23. Since 2007, four negotiation rounds have taken place on an Anti-Counterfeiting Trade Agreement. The last one was held in Paris in December 2008 and should be followed by a round scheduled in March 2009 in Morocco.
24. This agreement should cover mainly the following aspects:
(a) general provisions and definitions,
(b) institutional issues,
(c) border measures,
(d) international cooperation,
(e) Internet,
(f) criminal enforcement, and
(g) civil enforcement.
25. As regards civil enforcement issues, the Community endeavours to reach an agreement which would provide added value to the Agreement on Trade-Related Aspects of Intellectual Property Rights and which would follow the logics of Directive 2004/48/EC of the European Parliament and of the Council of 29 April 2004 on the enforcement of intellectual property rights.

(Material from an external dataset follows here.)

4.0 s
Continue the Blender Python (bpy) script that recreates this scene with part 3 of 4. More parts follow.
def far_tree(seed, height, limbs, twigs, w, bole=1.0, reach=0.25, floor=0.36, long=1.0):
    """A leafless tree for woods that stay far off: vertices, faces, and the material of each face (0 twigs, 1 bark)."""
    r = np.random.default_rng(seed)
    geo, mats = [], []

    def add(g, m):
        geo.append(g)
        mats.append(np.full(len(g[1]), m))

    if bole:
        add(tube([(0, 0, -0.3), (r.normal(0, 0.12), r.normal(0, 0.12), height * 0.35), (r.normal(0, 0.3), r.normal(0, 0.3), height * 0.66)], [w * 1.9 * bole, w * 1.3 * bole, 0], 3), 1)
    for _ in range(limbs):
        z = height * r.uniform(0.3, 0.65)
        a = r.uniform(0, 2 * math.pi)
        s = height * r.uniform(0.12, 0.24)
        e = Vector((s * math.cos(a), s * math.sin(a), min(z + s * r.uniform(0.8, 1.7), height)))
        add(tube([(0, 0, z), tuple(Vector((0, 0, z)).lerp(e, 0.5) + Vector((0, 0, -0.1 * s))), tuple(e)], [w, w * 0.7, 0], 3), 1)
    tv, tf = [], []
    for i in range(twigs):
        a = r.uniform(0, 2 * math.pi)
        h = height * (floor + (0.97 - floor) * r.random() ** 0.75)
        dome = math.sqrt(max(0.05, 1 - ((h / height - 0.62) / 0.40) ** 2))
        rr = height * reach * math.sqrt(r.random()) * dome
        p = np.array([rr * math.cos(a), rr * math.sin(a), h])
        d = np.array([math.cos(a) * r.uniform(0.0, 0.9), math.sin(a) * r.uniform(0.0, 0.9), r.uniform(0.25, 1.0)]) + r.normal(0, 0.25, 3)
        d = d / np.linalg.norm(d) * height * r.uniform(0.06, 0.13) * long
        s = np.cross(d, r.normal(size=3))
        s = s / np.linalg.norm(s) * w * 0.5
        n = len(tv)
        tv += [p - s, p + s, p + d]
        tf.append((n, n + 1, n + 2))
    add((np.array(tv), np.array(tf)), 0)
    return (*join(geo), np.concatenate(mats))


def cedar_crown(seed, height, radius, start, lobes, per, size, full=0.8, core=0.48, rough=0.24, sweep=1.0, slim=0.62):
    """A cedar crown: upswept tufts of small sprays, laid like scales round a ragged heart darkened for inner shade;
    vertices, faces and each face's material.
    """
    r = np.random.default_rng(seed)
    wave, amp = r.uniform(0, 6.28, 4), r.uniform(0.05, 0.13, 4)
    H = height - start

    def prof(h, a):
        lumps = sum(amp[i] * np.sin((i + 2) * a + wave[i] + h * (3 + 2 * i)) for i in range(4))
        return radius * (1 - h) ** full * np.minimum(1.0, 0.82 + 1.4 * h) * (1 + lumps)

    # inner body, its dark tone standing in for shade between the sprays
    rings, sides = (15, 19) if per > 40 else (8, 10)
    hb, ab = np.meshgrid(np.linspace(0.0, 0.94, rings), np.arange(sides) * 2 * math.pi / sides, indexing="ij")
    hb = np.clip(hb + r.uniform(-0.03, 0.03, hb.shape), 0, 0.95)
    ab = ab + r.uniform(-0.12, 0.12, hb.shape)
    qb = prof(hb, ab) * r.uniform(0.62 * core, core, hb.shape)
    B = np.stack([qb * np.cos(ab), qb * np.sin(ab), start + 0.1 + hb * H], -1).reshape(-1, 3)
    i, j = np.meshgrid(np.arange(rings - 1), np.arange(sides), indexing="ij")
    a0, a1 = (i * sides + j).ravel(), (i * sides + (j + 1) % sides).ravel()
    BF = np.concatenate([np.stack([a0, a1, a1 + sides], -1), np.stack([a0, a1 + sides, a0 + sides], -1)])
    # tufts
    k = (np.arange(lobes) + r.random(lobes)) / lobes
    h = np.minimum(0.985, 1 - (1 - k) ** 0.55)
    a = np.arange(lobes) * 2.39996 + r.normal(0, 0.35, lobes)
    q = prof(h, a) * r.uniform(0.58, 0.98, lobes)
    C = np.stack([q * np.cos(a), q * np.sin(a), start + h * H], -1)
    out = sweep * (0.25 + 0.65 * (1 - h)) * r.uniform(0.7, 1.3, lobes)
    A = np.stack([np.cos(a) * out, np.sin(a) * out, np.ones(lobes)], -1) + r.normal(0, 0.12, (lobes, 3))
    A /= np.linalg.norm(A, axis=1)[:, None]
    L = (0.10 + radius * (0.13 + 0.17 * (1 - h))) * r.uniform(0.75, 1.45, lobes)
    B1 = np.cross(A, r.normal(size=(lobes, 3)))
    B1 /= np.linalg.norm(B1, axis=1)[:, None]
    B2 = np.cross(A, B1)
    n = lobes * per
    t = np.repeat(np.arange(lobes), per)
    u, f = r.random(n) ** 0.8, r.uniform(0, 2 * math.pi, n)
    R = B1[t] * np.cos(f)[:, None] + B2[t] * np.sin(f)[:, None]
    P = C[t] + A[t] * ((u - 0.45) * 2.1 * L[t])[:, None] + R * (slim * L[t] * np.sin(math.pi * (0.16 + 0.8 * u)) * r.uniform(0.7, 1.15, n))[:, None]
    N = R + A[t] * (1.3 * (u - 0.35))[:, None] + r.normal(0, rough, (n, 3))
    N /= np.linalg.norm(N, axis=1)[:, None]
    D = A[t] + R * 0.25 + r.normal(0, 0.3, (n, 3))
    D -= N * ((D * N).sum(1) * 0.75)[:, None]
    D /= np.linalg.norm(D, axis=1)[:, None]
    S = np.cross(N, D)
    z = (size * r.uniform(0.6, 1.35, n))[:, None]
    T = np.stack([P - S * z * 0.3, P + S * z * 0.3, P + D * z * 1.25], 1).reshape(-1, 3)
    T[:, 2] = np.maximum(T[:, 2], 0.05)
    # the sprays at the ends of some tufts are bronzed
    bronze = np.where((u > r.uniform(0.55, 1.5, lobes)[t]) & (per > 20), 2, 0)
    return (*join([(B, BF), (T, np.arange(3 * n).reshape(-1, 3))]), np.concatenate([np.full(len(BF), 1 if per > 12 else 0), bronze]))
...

26. In particular the Community’s objectives are:
– to ensure that the text applies to every type of intellectual property rights;
– to impose compensatory damages rather than punitive damages; and
– to ensure that right holders may apply for an injunction against intermediaries.
27. The Committee on Civil Law Matters should keep the negotiations on this Agreement under consideration, in particular as regards its aspects relating to civil enforcement.

Also this ACTA-document is “declassified”, the mandate for the Commission to negotiate from the 133 Committee but without the relevant part, so the “unprecendented secrecy” of the EU in the matter continues.